10. The integrity of the territories of the federation, its independence, and all its rights, including its sovereign rights on land, sea, and air shall be safeguarded.
11. The people of Pakistan may prosper and attain their rightful and honored place among the nations of the world and make their full contribution towards international peace and progress and the happiness of humanity.

Purportedly combining the features of both Western and Islamic democracy, it is considered one of the most important documents in the constitutional history of Pakistan. It was strongly supported by Maulana Shabbir Ahmad Usmani, Dr. Ishtiaq Hussain Qureshi, Dr. Omar Hayat Malik, Sardar Abdur Rab Nishtar, Noor Ahmad, Begum Shaista Suhrawardy Ikramullah, Muhammad Hussain and others. At the time it was passed, Liaquat Ali Khan called it "the most important occasion in the life of this country, next in importance only to the achievement of independence". However, not everyone in Pakistan had such as high praise and unbounded admiration for it.

==Criticism==
===Non-Muslims===
The non-Muslim members of the constituent assembly vigorously opposed it, and all of them voted against it. Birat Chandra Mandal said that Jinnah had unequivocally said that Pakistan would be a secular state. Sris Chandra Chattopadhyaya, the Dhaka-born leader of the opposition, said in the constituent assembly on 12 March 1949:
In my conception of (the) state where people of different religions live there is no place for religion in the state. Its position must be neutral: no bias for any religion. If necessary, it should help all religions equally. No question of concession or tolerance to any religion. It smacks of an inferiority complex. The state must respect all religions: no smiling face for one and askance look to the other. The state religion is a dangerous principle. Previous instances are sufficient to warn us not to repeat the blunder. We know people were burnt alive in the name of religion. Therefore, my conception is that sovereignty must rest with the people and not with anybody else...[T]he words "equal rights as enunciated by Islam" are—I do not use any other word—a camouflage. It is only a hoax to us, non-Muslims. There cannot be equal rights as enunciated by Islam. It goes without saying that by introducing the religious question, the differences between the majority and the minority are being perpetuated, for how long, nobody knows. And, as apprehended by us, the difficulty of interpretation has already arisen. The accepted principle is that the majority, by their fair treatment, must create confidence in the minority. Whereas the Honorable mover of the resolution promises respect, in place of charity or sufferance for the minority community the deputy minister, Dr. Qureshi, advises the minority to win the goodwill of the majority through their behavior. In the House of the Legislature also we find that, while the prime minister keeps perfectly to his dictum, others cannot brook that the opposition should function in the spirit of opposition. The demand is that the opposition should remain submissive. That is Dr. Qureshi's way of thinking. The minorities must be grateful for all the benevolence they get and must never complain about the malevolence that may also be dealt out to them. That is his solution to the minority problem.

===Muslims===
Ayaz Amir, a prominent media commentator and a former member of Pakistan's parliament, has criticized the constituent assembly for lavishing attention on this "piece of rhetoric" which was "of no practical benefit to anyone." Even Maulana Maududi, a big supporter of the resolution, was disappointed with the fact that it did not produce any positive results. According to him, it was such a rain that was neither preceded by a gathering of clouds nor was it followed by vegetation.
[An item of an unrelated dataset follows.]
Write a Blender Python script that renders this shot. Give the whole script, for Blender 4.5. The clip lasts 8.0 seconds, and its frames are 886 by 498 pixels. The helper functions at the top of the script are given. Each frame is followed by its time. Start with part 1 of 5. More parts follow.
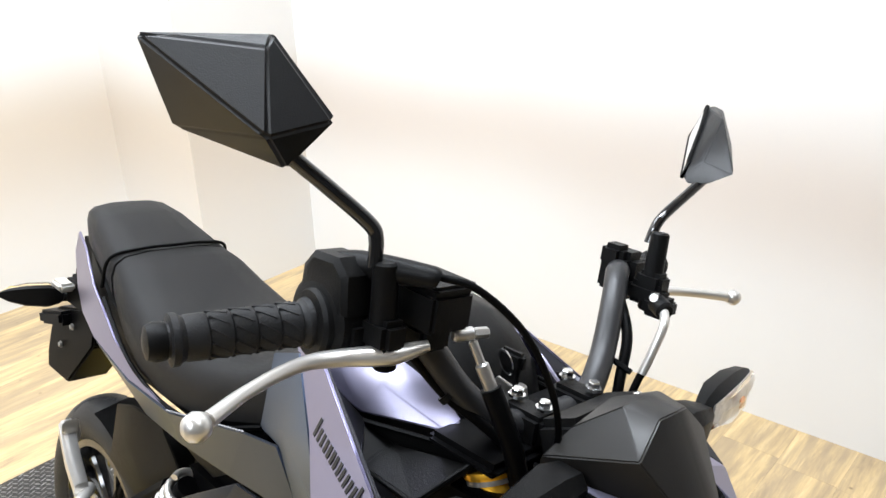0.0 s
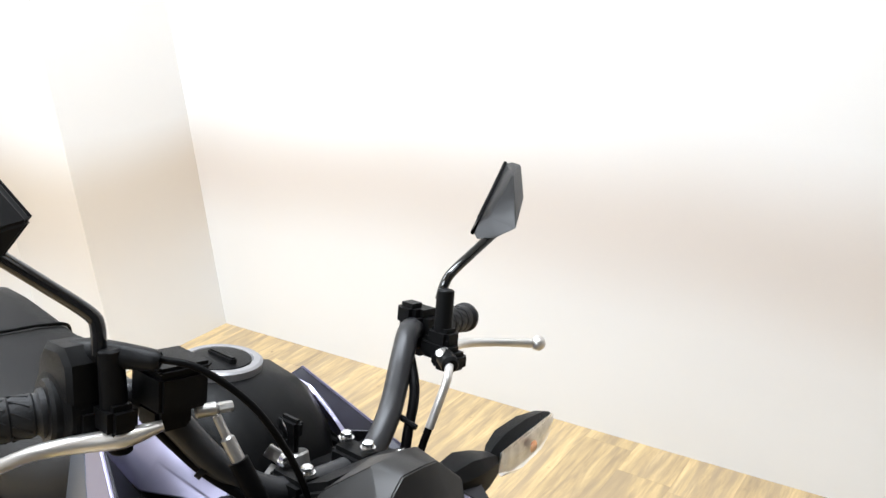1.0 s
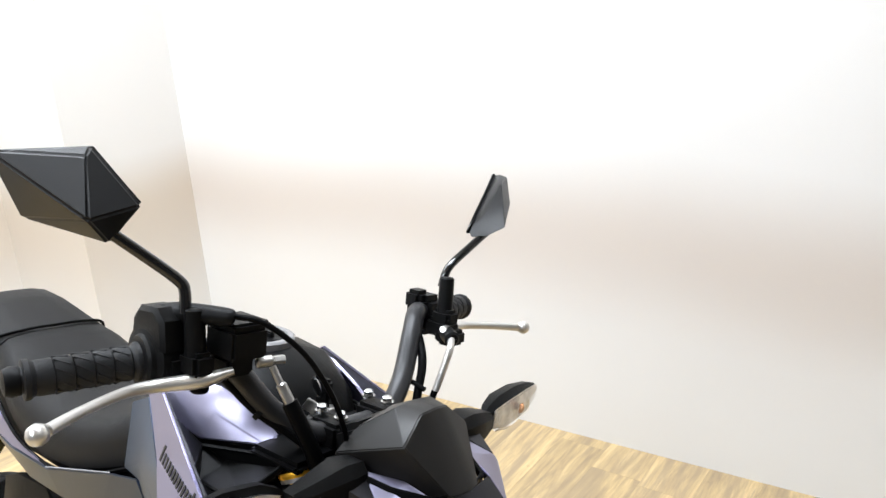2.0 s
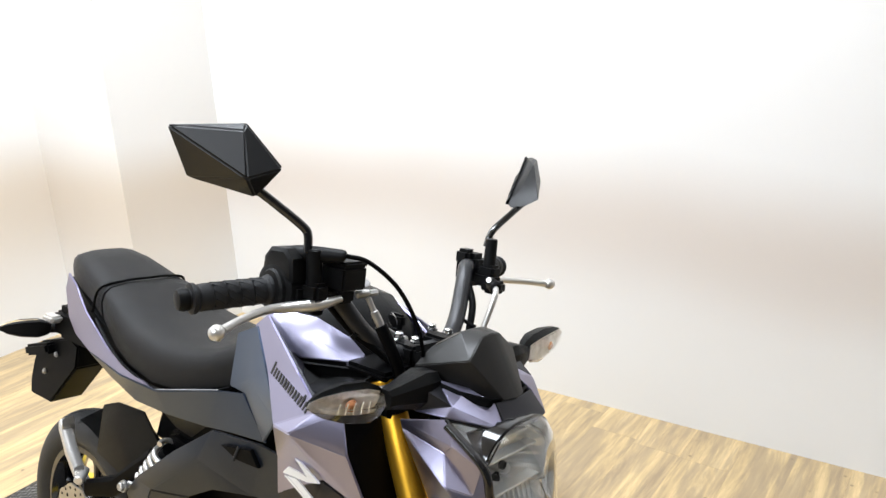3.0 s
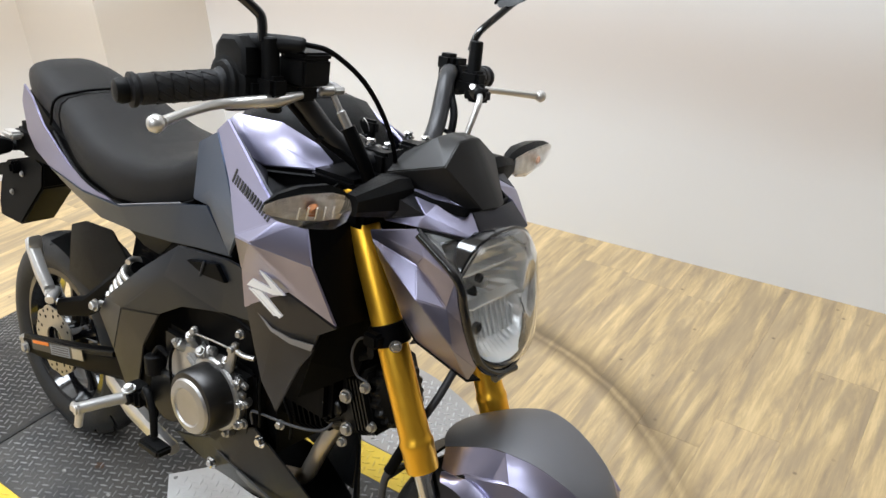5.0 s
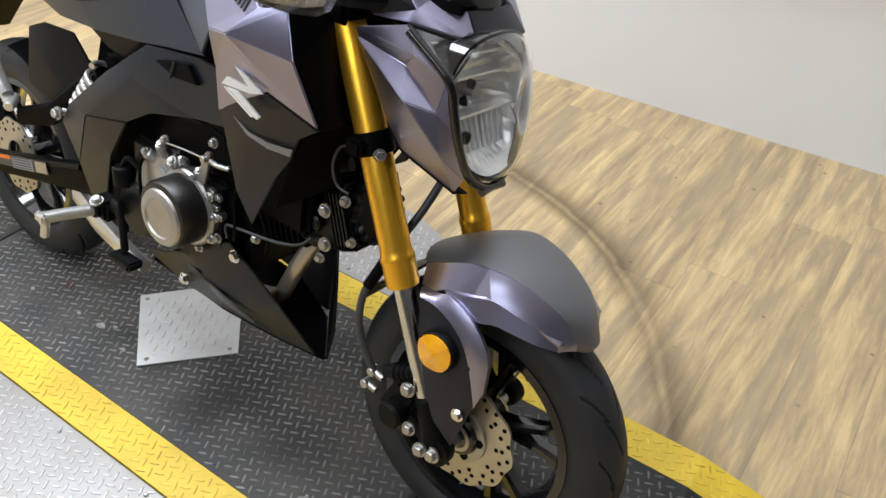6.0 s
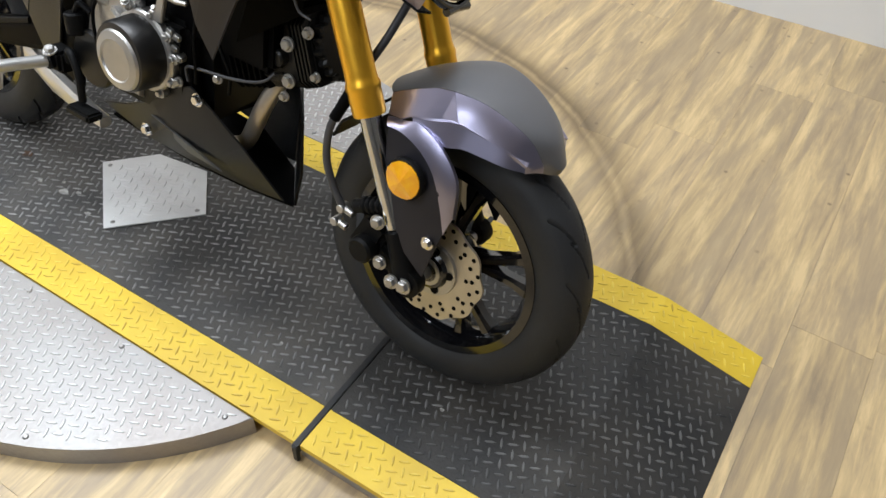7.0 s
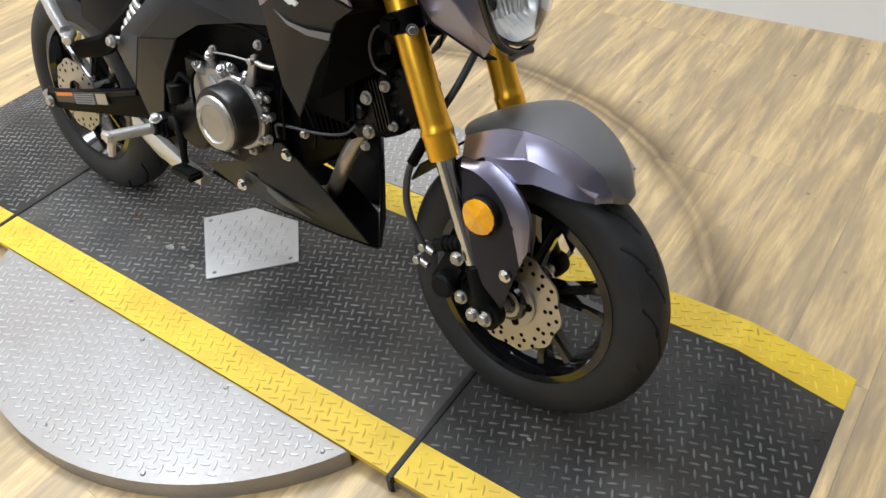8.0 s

According to Ms. Rubina Saigal, an eminent Pakistani intellectual, Maulana Maududi's theory of divine sovereignty was incorporated into the resolution. According to her:

Subsequent to the passage of the Objectives Resolution, all of Pakistan's constitutions contained religious provisions and the name of the country was changed from (the) Republic of Pakistan to (the) Islamic Republic of Pakistan. The national debates over the kind of nation, state, and society envisaged led to compromises being made with the liberal, secular as well as religious lobby. As a result, the Constitution of 1973, a consensus document, became riddled with internal contradictions regarding citizenship. For example, Article 25 says that all citizens are equal before the law while Article 2 says that Islam shall be the state religion. When one religion, to the exclusion of all others, is established as the state religion, how can the followers of other religions be equal citizens? And if they cannot be equal citizens, is democracy possible without citizenship equality? The denial of the right of non-Muslim citizens to become the head of state or government also violates Article 25, which requires equality before the law.

As mentioned above, the resolution is included in the Annex of the current Constitution of Pakistan by virtue of Article 2A of the Constitution.